Eventually you'll get your terminal commit and you can just check it out - and I mean that in the libgit2 git_checkout notion of checking out, which just puts those contents in your working directory. Still, don't update any branch pointers. This will give the result where files are only modified in the working directory (and index) but the user has not committed anything, their HEAD has not moved.

git_checkout_tree(repo, final_result_commit, NULL);

(You can pass a git_commit * to git_checkout_tree. It knows what to do.)

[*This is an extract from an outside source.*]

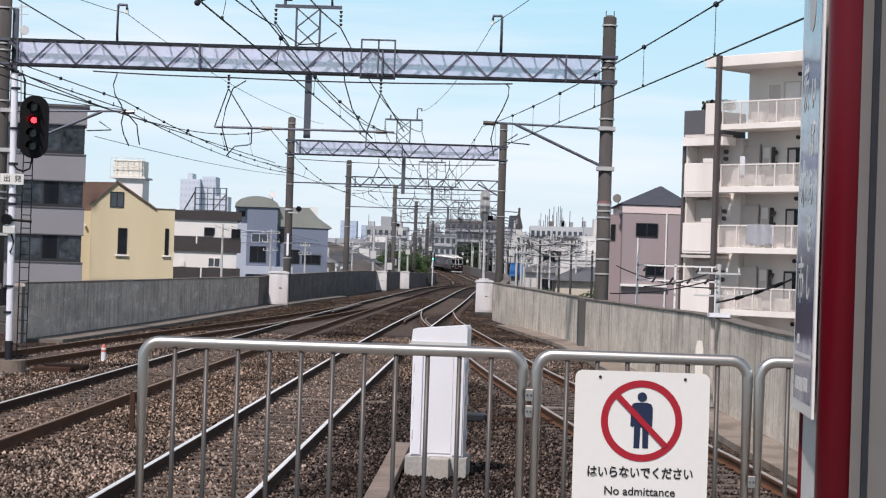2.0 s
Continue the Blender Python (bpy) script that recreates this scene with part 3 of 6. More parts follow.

I could have made this a lot easier for you by giving you a git_cherrypick_tree API. This would let you cut out the middleman of creating a commit that you don't need. But I didn't think that anybody would want to do this. (Sorry!)

The reason that I didn't think that anybody would want to do this is because what you're describing is more accurately called rebase. Rebase is a sequenced set of patch application or cherry-pick steps. (Interactive rebase is a bit more involved, so let's ignore that for now.)

libgit2 has a git_rebase machinery that can work entirely in-memory, saving you some of the bookkeeping involved in converting indexes to trees and writing commits to disk. It can be invoked to work completely in-memory (see rebase_commit_inmemory) which may help you here.

In either case, the end result is largely the same, a series of commits that were written into the object database without the user ever knowing about it, and updating their working directory to match at the end.